E depois de nos contar essas lições curiosas da história, Joaryvar nos leva a viajar pelos autos do processo-crime em que se envolveu o Padre Joaquim Machado da Silva, revelando-nos, através do seu vibrante relato, um dos acontecimentos mais célebres e que mais repercutiram na Província do Ceará.

E ao lado desses registros, vai aflorando o cotidiano da antiga Vila de São Vicente das Lavras, de par com o revigoramento dos seus mais expressivos personagens, no rol dos quais, por ser de justiça, permito-me destacar os nomes de Joaquim de Figueiredo Arnaud, Jerônimo de Sousa Nogueira, Vitorino Gomes Leitão, Francisco Xavier Ângelo Sobreira, João Carlos Augusto, José Joaquim Xavier Sobreira, Fideralina Augusto Lima, Alexandre Francisco Cerbelon Verdeixa, José Joaquim da Silva Brasil, José Tomaz de Aquino, Antônio Francisco de Oliveira Banhos e Miceno Clodoaldo Linhares, figuras em torno das quais gravitaram os mais destacados eventos relativos à evolução da referida Vila.

Com a publicação de São Vicente das Lavras ofereceu-nos Joaryvar Macedo 182 anos de história do município de Lavras da Mangabeira; entretanto, ficou a nos dever a história de todo um centenário que, naquela cidade, em 1984, foi solenemente comemorado. Cem anos de história de Lavras da Mangabeira como cidade, que esperamos sejam revelados o mais breve possível.

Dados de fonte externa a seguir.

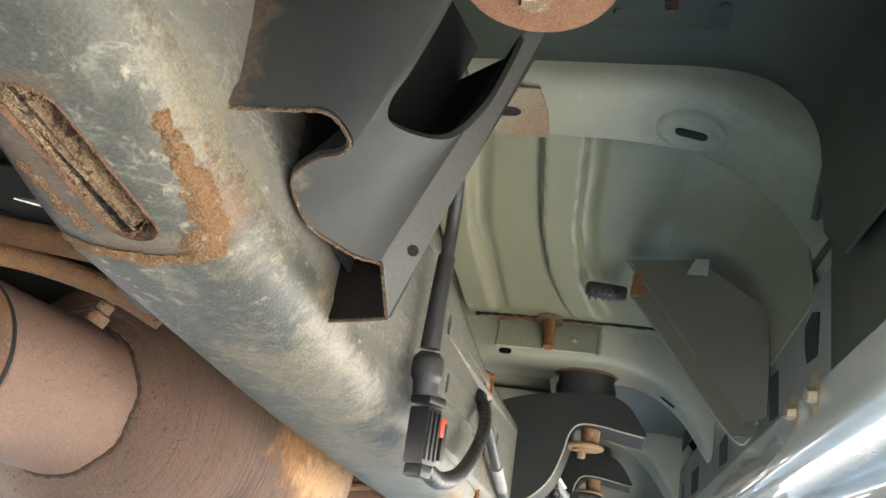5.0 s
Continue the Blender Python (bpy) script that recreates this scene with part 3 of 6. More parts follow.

Em São Vicente das Lavras, projeta-se um minucioso registro de como se processou a história de Lavras da Mangabeira até 20 de agosto de 1884. Um curioso relato de um historiador competente, de um genealogista fecundo, de um escritor que, beneditinamente, sempre soube resgatar a memória das nossas mais expressivas tradições.